- Genre: Crime Drama
- Written by: Tom Lazarus
- Directed by: Harry Falk Jr.
- Starring: Gil Gerard; Bernie Casey; Wings Hauser; Mimi Rogers; Christina Hart; Brion James; Ron Karabatsos; Mickey Jones; Raven De La Croix; Robert Dryer;
- Composer: Lance Rubin
- Country of origin: United States
- Original language: English

Production
- Producer: Paul Pompian
- Cinematography: Michael P. Joyce
- Editor: Ann E. Mills
- Running time: 120 minutes (with commercials)
- Production companies: Paul Pompian Productions; MGM Television;

Original release
- Network: CBS
- Release: November 20, 1982

= Hear No Evil (1982 film) =

1982 film by Harry Falk Jr.

Hear No Evil is a 1982 made-for-television-film directed by Harry Falk Jr. and written by Tom Lazarus. The TV film stars Gil Gerard, Bernie Casey, Wings Hauser, Mimi Rogers, Christina Hart, Brion James, Ron Karabatsos, Mickey Jones, Raven De La Croix, and Robert Dryer.

==Plot==
After a cop becomes deaf in a fight, he tries to break up a drug ring run by bikers.

==Production==
Hear No Evil is based on the true story of William O. "Bill" Zerby, a former Marine who, as a Solano County Sherriff's Office narcotics detective, aggressively pursued members of the Hells Angels suspected of producing and distributing methamphetamine in the San Francisco Bay Area. Zerby was injured, suffered severe hearing loss and was forced to retire from his law enforcement agency as a result of an explosive device detonated as he was entering his car in front of his home on January 30, 1978. He was en route to court for a prehearing in the methamphetamine possession trial of Oakland Hells Angels chapter vice-president James Ezekiel "Jim-Jim" Brandes at the time. Brandes, who had previously been found to be in possession of a military handbook on booby traps and an address book containing the address, phone number and the license-plate number of Zerby when he was arrested on drug charges by Zerby and another detective on November 14, 1977, stated to a reporter for Rolling Stone magazine in or around November 1978 that "Zerby drew a line and stepped over it. I don't take that from anybody in the streets, and I sure ain't gonna take that from him. I don't let nobody come around and shove me around. I don't think anyone does if he's a man." The following year, Brandes and Kenneth Jay "K.O." Owen, a member of the Vallejo Hells Angels who had previously been arrested after a raid on his home led by Zerby uncovered narcotics and prohibited firearms on June 21, 1977, were charged with the attempted murder of Zerby as part of a racketeering case. Brandes and Owen were ultimately acquitted of the attempt on Zerby's life. Brandes later committed suicide by hanging himself in prison circa 1994. Owen died July 4, 2016, and Zerby died in 2021 at the age of seventy-nine.

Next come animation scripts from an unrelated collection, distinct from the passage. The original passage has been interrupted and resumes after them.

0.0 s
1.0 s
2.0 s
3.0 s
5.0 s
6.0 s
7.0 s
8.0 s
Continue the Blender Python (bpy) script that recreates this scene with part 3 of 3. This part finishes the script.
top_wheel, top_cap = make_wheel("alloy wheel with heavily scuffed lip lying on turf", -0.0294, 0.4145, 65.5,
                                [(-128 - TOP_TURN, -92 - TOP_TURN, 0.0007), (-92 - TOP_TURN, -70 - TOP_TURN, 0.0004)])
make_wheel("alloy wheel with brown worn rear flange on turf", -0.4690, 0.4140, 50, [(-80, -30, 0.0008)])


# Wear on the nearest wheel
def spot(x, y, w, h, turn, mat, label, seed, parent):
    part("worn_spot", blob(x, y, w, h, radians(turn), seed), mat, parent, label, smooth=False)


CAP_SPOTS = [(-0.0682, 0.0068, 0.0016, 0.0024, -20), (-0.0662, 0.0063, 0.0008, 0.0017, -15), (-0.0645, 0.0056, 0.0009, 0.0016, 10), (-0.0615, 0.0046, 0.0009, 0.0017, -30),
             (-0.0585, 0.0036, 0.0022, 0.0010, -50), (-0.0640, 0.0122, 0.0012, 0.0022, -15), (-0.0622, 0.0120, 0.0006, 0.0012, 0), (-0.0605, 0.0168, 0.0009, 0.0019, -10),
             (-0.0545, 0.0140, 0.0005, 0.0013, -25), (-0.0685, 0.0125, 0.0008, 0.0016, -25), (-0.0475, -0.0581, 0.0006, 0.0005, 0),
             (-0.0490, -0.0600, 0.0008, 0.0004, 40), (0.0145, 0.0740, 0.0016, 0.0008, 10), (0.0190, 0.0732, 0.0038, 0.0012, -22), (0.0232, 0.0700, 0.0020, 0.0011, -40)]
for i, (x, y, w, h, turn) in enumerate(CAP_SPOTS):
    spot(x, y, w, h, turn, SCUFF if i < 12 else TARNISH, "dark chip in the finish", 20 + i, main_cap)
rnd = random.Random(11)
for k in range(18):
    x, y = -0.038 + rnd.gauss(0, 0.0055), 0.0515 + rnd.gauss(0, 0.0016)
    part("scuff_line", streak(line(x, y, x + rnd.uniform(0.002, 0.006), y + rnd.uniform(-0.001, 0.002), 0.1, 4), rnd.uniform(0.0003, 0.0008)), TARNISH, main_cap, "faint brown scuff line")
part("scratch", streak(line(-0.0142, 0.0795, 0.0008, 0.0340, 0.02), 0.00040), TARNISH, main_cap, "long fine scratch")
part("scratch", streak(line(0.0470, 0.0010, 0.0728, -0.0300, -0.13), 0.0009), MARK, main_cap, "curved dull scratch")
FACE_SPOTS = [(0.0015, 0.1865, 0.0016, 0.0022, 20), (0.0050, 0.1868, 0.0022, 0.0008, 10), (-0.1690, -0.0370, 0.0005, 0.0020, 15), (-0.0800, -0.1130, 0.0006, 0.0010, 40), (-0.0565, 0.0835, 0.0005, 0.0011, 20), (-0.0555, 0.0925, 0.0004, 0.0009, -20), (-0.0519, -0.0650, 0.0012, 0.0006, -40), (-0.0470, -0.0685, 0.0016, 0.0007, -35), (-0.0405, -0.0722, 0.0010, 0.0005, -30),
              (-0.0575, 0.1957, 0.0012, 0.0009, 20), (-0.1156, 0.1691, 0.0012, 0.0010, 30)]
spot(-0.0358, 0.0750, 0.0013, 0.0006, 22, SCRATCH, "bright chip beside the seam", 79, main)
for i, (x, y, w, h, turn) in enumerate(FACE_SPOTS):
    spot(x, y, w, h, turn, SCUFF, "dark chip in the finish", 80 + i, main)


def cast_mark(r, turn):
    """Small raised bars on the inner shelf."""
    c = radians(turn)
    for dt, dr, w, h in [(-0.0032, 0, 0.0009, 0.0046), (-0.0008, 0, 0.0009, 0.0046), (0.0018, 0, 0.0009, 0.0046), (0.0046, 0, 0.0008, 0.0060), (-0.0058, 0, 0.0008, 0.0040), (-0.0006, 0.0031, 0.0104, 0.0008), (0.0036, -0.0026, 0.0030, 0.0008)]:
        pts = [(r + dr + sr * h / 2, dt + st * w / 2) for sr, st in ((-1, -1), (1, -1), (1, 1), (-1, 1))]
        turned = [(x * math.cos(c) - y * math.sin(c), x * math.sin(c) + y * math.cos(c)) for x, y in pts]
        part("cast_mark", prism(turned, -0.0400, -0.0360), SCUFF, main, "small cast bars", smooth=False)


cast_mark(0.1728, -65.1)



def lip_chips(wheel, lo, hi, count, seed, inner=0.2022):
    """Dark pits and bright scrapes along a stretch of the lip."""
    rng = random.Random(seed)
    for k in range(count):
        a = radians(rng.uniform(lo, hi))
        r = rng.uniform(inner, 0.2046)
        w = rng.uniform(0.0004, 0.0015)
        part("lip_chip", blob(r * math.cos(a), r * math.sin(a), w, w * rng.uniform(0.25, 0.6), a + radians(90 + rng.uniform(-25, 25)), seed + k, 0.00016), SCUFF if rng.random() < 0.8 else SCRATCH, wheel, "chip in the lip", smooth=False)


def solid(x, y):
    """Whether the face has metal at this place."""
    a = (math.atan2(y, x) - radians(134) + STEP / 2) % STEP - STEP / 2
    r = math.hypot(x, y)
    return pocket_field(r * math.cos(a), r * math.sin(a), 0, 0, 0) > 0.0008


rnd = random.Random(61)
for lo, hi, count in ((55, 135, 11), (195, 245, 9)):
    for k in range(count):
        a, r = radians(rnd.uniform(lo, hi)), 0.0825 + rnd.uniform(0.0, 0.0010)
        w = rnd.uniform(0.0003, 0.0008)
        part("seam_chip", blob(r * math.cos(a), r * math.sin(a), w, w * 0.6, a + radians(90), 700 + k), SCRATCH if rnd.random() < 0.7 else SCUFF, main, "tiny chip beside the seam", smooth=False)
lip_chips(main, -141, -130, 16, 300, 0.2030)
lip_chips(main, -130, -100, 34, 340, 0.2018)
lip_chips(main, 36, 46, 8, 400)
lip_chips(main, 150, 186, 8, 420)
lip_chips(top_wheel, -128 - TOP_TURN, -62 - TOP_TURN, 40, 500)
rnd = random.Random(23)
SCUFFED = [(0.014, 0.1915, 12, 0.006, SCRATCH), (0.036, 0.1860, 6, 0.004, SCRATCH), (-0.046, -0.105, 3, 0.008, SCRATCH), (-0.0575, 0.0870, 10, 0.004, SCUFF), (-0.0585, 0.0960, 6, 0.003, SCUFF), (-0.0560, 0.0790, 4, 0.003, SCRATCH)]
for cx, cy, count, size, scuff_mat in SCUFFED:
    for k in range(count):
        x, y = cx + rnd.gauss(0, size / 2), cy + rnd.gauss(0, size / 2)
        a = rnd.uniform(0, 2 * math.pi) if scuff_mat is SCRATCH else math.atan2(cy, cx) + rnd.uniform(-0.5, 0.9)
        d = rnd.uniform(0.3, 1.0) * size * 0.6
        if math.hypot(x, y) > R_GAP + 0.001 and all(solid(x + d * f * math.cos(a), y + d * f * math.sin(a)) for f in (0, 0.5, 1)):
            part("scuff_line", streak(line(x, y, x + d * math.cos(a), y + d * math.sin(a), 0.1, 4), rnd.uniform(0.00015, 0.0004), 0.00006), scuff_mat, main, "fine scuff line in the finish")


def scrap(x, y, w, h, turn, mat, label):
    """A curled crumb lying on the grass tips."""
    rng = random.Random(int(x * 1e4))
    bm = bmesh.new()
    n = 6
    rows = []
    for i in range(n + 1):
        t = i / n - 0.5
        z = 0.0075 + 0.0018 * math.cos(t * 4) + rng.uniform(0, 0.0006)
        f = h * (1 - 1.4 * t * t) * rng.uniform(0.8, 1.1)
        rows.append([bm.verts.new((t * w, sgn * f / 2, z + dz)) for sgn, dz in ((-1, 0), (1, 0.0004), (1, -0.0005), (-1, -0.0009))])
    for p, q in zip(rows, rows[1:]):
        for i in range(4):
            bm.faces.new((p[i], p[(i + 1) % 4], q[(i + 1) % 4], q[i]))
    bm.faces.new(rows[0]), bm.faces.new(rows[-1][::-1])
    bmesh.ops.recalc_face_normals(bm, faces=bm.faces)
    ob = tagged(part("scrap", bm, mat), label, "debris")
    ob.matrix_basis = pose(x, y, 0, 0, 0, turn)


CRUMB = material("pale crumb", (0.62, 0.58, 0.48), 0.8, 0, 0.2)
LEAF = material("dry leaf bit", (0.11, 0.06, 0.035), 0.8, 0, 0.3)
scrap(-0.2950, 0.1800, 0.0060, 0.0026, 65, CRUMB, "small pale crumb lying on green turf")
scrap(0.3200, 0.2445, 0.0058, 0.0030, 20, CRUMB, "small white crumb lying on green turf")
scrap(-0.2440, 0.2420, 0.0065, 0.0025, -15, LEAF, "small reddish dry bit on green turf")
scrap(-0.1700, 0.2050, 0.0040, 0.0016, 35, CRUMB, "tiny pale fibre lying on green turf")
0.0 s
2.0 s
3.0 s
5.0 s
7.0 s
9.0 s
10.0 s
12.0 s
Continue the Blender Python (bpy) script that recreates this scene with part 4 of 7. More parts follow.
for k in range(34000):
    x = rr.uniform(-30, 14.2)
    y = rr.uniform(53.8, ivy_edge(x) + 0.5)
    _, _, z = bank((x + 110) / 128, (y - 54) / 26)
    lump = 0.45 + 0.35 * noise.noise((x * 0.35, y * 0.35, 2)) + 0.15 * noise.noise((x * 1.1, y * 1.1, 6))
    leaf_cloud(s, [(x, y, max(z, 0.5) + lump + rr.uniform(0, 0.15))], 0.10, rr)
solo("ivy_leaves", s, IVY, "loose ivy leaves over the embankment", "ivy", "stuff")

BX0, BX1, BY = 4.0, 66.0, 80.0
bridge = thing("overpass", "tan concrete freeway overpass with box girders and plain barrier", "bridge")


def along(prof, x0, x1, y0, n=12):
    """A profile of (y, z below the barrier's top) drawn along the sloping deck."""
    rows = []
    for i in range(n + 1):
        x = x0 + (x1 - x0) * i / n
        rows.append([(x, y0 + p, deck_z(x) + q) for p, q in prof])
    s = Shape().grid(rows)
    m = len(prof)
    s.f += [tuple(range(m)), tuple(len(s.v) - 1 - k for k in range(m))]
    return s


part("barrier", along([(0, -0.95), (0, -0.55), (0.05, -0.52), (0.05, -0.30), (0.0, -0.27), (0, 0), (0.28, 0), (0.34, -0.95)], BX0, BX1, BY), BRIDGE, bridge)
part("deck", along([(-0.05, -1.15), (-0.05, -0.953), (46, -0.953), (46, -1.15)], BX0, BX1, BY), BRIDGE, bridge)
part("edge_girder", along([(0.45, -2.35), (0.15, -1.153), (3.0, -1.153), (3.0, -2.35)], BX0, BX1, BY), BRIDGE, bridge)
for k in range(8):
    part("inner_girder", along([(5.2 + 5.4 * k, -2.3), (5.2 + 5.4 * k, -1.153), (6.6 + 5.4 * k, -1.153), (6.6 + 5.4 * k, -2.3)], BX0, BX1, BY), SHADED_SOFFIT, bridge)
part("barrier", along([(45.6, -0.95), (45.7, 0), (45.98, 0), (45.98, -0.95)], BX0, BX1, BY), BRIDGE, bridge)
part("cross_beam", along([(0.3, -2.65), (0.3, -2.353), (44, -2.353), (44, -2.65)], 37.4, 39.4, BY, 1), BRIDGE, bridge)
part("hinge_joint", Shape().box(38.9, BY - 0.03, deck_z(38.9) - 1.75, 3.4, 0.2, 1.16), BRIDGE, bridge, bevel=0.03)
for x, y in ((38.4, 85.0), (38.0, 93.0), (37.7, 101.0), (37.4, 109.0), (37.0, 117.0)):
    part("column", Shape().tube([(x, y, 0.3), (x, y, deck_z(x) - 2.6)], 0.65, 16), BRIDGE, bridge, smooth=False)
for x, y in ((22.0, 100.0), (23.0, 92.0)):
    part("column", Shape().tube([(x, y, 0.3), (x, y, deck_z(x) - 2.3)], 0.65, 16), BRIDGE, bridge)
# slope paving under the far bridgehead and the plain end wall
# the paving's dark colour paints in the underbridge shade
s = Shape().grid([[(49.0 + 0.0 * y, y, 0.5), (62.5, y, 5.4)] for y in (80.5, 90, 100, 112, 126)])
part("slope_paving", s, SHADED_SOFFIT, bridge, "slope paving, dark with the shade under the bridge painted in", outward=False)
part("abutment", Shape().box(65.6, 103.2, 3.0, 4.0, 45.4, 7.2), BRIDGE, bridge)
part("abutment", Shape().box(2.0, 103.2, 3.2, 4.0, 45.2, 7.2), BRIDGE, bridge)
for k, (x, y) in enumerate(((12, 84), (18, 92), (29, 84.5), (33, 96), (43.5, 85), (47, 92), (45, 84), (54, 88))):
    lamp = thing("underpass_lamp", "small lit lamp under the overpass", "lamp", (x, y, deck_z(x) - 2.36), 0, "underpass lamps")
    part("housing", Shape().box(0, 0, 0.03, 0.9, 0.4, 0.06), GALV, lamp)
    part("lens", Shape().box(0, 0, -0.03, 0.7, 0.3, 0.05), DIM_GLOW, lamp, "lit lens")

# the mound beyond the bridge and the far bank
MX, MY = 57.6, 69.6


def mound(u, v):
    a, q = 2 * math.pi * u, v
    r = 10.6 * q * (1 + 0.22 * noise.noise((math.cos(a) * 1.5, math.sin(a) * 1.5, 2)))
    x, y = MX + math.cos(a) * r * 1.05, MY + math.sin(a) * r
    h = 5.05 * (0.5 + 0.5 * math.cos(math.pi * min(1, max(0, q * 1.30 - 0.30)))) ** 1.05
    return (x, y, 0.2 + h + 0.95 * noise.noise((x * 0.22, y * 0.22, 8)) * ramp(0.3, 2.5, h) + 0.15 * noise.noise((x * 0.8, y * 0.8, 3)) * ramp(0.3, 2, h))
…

Producer Paul Pompian heard of the Zerby incident while filming a TV pilot in San Francisco and decided to pursue the idea of translating the events into a teleplay. Paul Pompian Productions and MGM Television produced the television film which could have become a television series.

==Reception==
===Critical response===
Film critic John J. O'Connor of The New York Times wrote in his review: "TRAINING for a new gimmick in the old police-drama formula, Hear No Evil, tomorrow's television movie on CBS, Channel 2, at 9, comes up with a deaf cop." Staff of the Pittsburgh Post-Gazette wrote: "Gil Gerard as Bill Dragon in a routine cop drama with a banal script and what only approximates acting. Even the central gimmick of permanently deafening the hero in an explosion seems to have been transferred by rubbings from ancient stones."